Казалось, будто в самой крови зашевелилось что-то чужое и неукротимое. Внезапный порыв ярости сделал тело Мэй Цзю непослушным, ей захотелось ломать, крушить, уничтожать. Она вцепилась в край одежды и с трудом удержала себя от безумного поступка.
Её сдержанность придавила и Ань Цзю, лишив движения. И тут в памяти всплыло: руки врачей, которые каждый раз, когда жгучее желание убивать рвалось наружу, держали её, не давая вырваться.
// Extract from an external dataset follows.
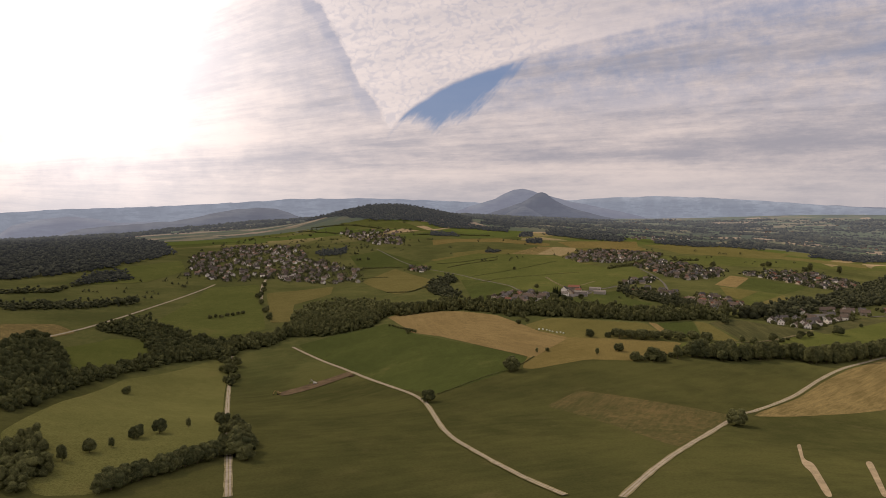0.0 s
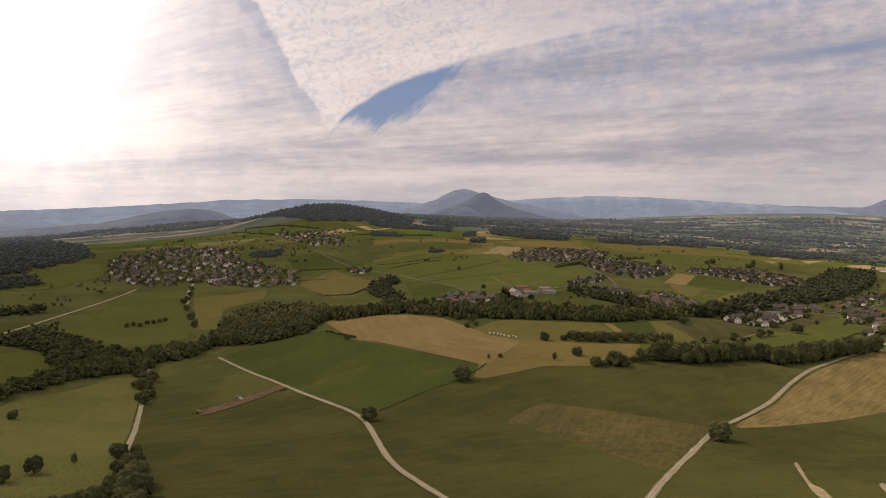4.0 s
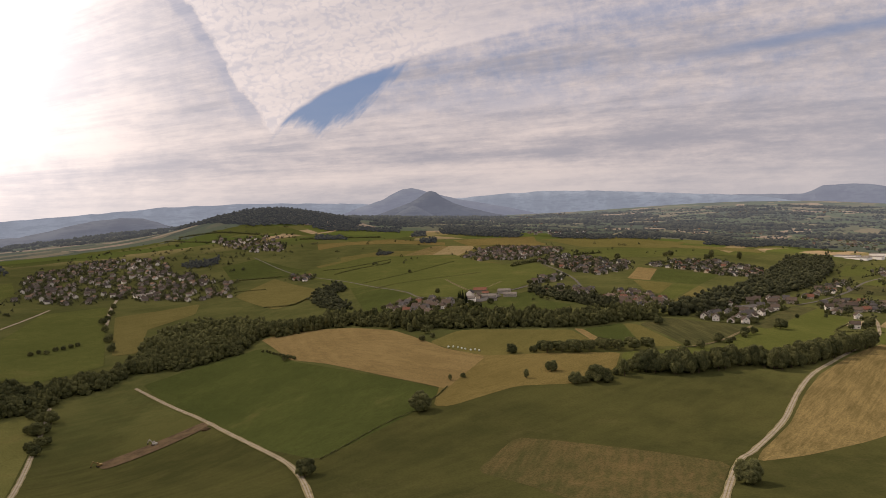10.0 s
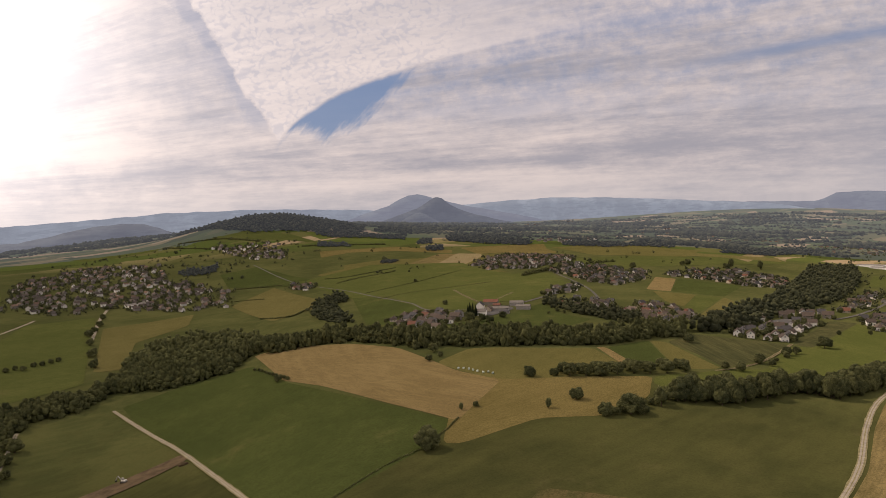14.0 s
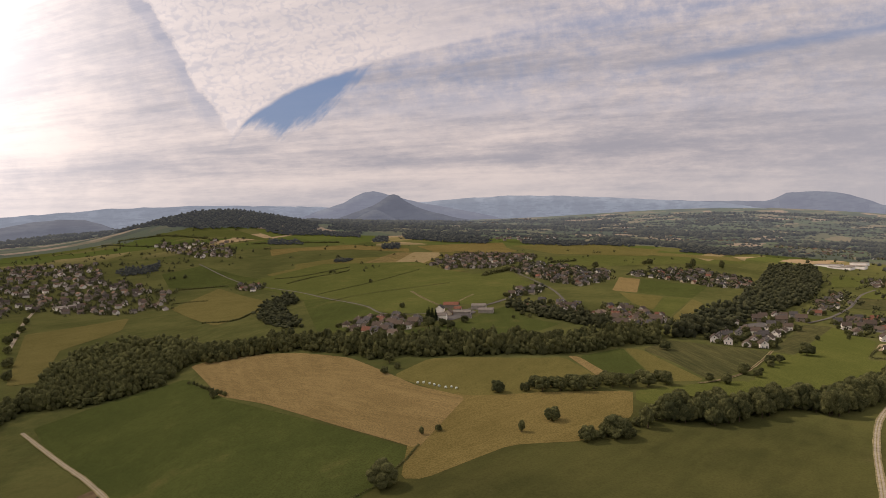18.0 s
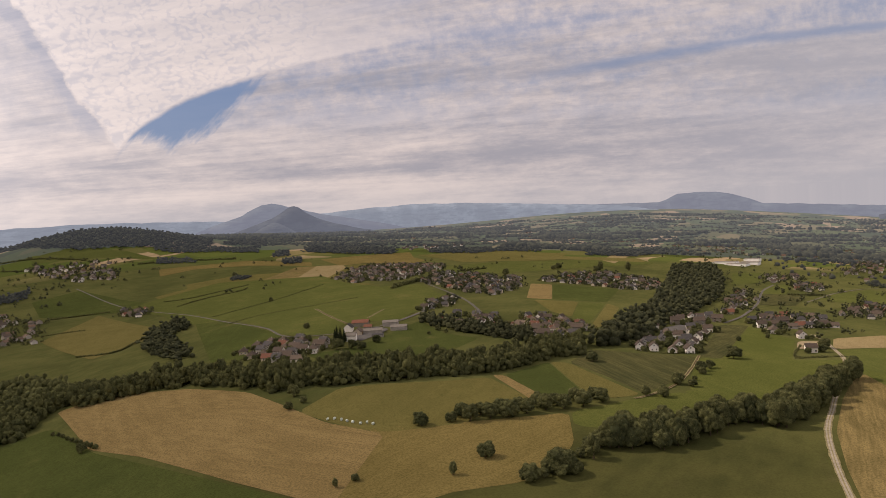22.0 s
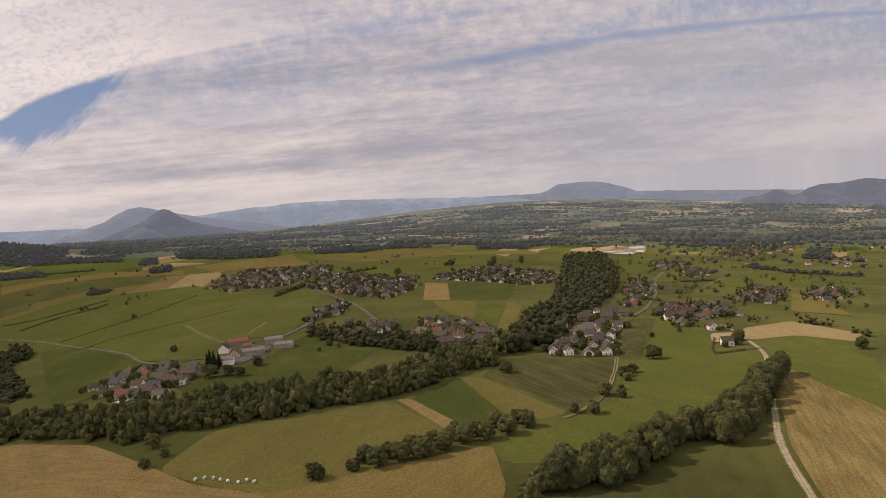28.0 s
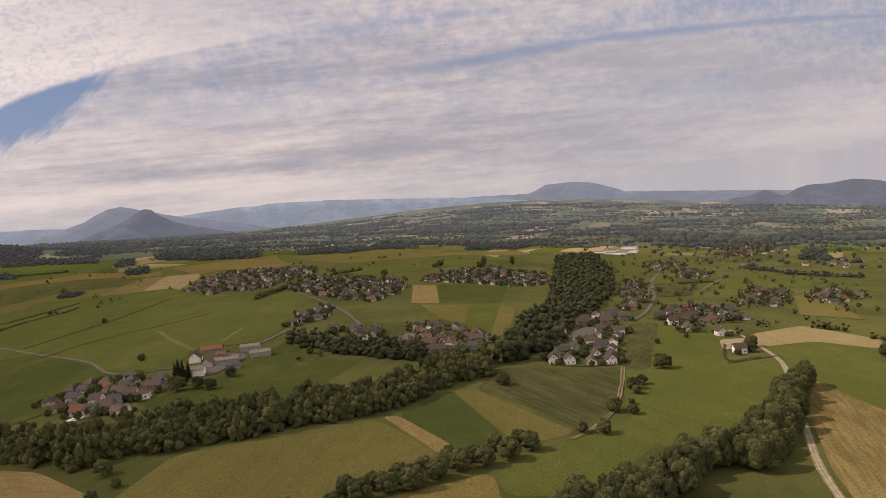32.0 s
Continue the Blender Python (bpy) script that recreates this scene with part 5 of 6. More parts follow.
plant_round([(126, 602, 13.7), (241, 714, 8.4), (178, 662, 4.2), (54, 868, 7.4), (184, 807, 6.3), (41, 521, 10.5), (234, 412, 11.6), (-222, 650, 7.4), (-161, 388, 8.4), (-146, 422, 8.4), (-137, 437, 9.5), (-158, 804, 12.6), (-155, 838, 12.6), (-148, 768, 9.5), (-80, 382, 13.7), (-81, 406, 12.6), (-92, 433, 9.5), (-107, 476, 8.4), (-88, 389, 10.5), (248, 609, 9.5), (266, 608, 13.7), (257, 609, 5.2), (273, 604, 7.4), (565, 751, 11.6), (503, 731, 8.4), (516, 734, 7.4), (494, 722, 6.3), (453, 708, 9.5), (472, 710, 4.2), (456, 697, 6.3)])
plant_round([(416, 687, 8.4), (408, 696, 7.4), (640, 807, 5.2), (676, 740, 10.5), (678, 802, 5.2), (341, 1485, 7.4), (294, 1128, 7.4), (277, 972, 11.6), (290, 964, 9.5), (295, 953, 8.4), (320, 975, 8.4), (401, 997, 6.3), (401, 979, 5.2), (381, 980, 4.2), (196, 837, 9.5), (197, 815, 5.2), (815, 1499, 14.7), (700, 647, 10.5), (1048, 1501, 12.6), (999, 1568, 13.7), (978, 1559, 10.5), (241, 717, 8.4), (260, 711, 6.3), (449, 802, 9.5), (247, 648, 8.4), (-134, 322, 7.4), (-133, 326, 8.9), (-130, 327, 10.5), (-129, 332, 8.1), (-127, 333, 9.7)])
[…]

Образы были смутными, словно сквозь дым.
Чьи-то ладони жёстко прижимают её к кушетке, а сверху раздаётся крик:
— Быстрее! Заткните ей рот, не дайте причинить себе вред!
В зубы вталкивают какой-то предмет, разжимая челюсти до боли.
— Срочно седативное!
В мутнеющем взгляде Ань Цзю мелькают только белые полы халатов. Потом — провал, чёрная бездна. И в этой тьме чей-то коварный голос:
Убей его — и я отпущу тебя. Ты сможешь. Ты рождена быть совершенным оружием. Не подведи меня…
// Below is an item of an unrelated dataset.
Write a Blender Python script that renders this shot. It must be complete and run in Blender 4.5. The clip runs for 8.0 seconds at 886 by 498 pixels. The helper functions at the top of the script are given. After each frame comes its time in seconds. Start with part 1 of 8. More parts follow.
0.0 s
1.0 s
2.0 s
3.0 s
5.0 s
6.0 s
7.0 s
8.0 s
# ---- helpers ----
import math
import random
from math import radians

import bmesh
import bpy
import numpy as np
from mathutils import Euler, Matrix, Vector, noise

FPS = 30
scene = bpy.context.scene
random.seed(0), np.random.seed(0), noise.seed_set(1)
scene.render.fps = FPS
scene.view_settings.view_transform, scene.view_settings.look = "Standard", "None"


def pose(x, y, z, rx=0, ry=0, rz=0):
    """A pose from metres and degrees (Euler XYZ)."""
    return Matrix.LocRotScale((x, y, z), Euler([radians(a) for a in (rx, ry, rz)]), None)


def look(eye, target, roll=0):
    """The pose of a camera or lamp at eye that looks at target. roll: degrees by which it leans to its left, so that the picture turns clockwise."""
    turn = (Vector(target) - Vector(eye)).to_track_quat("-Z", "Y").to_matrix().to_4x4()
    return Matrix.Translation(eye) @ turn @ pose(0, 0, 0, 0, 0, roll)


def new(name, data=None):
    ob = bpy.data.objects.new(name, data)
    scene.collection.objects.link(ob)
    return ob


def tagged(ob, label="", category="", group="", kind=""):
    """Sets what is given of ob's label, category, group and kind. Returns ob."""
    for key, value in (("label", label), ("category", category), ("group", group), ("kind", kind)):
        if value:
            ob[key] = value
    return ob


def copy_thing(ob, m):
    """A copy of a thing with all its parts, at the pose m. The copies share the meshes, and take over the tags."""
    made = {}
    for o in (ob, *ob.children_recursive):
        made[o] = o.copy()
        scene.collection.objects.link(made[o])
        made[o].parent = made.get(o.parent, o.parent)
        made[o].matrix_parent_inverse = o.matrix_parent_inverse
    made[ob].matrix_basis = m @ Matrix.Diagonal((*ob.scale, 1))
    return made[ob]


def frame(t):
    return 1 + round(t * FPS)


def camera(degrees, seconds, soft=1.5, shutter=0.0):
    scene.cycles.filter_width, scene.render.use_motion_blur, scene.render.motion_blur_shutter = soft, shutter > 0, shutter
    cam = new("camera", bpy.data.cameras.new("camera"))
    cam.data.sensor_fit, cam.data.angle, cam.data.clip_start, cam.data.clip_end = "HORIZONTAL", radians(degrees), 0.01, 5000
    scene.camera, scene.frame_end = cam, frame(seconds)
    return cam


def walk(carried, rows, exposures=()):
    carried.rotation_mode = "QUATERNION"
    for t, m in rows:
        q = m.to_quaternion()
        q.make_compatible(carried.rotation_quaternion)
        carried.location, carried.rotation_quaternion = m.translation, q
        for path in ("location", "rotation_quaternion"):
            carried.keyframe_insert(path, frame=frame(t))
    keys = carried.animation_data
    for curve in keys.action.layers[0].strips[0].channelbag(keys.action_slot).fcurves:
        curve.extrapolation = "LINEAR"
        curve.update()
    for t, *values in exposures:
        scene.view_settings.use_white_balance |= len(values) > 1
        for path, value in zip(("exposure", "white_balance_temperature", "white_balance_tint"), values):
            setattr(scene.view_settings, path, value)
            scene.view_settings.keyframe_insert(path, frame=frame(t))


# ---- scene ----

Мэй Цзю широко раскрыла глаза и ясно увидела, как клинок входит в тело, кровь бьёт струёй, всё вокруг заливает алым. От ужаса она даже не смогла закричать.
— Цзю-эр! Цзю-эр! — Мэй Яньжань, глядя на безжизненно испуганный взгляд дочери, едва не задохнулась от боли.
Она поняла, что зря всё рассказала так резко. Но выбора у неё не было. Если внучке старой госпожи суждено пройти через это, она должна заранее знать, что ожидает её.
— Мама… — невнятно позвала Мэй Цзю.
Мэй Яньжань прижала её к себе и мягко гладила по спине:
— Испугалась, бедная…
Тепло материнских рук, её ровное дыхание постепенно усмирили дрожь и хаос.
Ань Цзю обрела покой.
Память была чужой и в то же время своей. Она не помнила, но точно знала, что это было с ней. Воспоминания ясно подтверждали, что она когда-то была психически больной.
Эта болезнь передавалась по наследству. После смерти родителей психика Ань Цзю расшаталась окончательно. Из центра надзора её перевели в психиатрическую больницу, где она считалась самым опасным пациентом. Медикаменты, строгая охрана, бесконечные попытки психологов — ничто не останавливало падения.
Лишь в убийстве она обрела странное облегчение. Как ядовитая змея подстерегала жертву, сжимала курок и, наблюдая смерть издали, Ань Цзю чувствовала игру, в которой находила радость.
С тех пор в обычной жизни Ань Цзю словно исчезла та тёмная ярость. Она училась выращивать цветы, ласкала зверушек, смеялась легко и чисто, как ребёнок.
В ней соседствовали безжалостная жестокость и ангельская простота.
— Цзю-эр… — в душе Мэй Яньжань переплелось всё: боль, жалость, вина.
Она не могла видеть дочь такой. Женщина встала и сказала:
— Отдохни пораньше. Я сама схожу в школу клана и попрошу за тебя отгул. Завтра лучше не ходи. А я сперва навещу Жуянь, потом вернусь.
Ань Цзю подняла глаза. Бледное лицо Мэй Яньжань вдруг напомнило ей ту ночь с грозой и раскатами грома. Ей захотелось удержать мать.
Мэй Яньжань заметила её робкий жест и сразу вложила ладонь в её ладонь:
— Я скоро вернусь.
И вдруг…
Ань Цзю ощутила странное. Мать Мэй Цзю и её собственная мать были похожи. Обе готовы пожертвовать собой ради дочери, хотя знали, что даже ценой жизни они не смогут изменить исход.
— Цзю-эр? — позвала Мэй Яньжань.
Вместо ответа Ань Цзю прижалась головой к её груди, вслушиваясь в уверенный стук сердца, будто в этом звуке нашла спасение.
Когда-то её собственная мать умерла, обезумев от болезни, изуродованная лекарствами, и ребёнок боялся подойти. Лишь после смерти, когда всё уже было кончено, Ань Цзю подумала о том, как бы ей хотелось сохранить в ладонях тепло сердца мамы. Но было поздно.